Vegetarian · French · Dinner
Easy Vegetable Ratatouille
Ingredients
- 1 tablespoon vegetable oil
- 1 large yellow onion, peeled and chopped into 1/4-inch pieces
- 4 cloves garlic, peeled and minced
- 1 medium eggplant, peeled and diced into 1/4-1/2-inch pieces
- 2 zucchini, diced into 1/4-1/2-inch pieces
- 1 red bell pepper, cored, seeded, and diced into 1/4-inch pieces
- 1 teaspoon dried basil
- 1/2 teaspoon dried oregano
- 3 1/2 cups canned low-sodium tomatoes (including juice)
- 1 lemon, quartered
- 1/4 cup chopped fresh basil leaves
Method
- 1 Heat vegetable oil in a pot over medium-low heat.
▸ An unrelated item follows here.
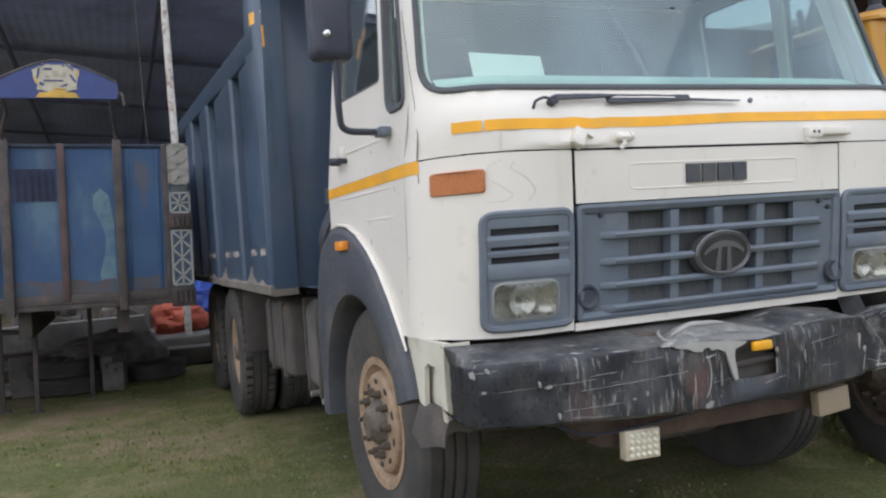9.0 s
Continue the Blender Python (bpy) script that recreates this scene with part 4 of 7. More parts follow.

Add onion and garlic, cooking until golden, about 10 minutes.
- 2 Add eggplant, zucchini, bell pepper, dried basil, and oregano. Cover and cook until eggplant is very soft, about 40 minutes.
- 3 Stir in tomatoes and cook uncovered for 20 minutes.
- 4 Serve immediately, garnished with lemon quarters and fresh basil, or refrigerate for up to 3 days.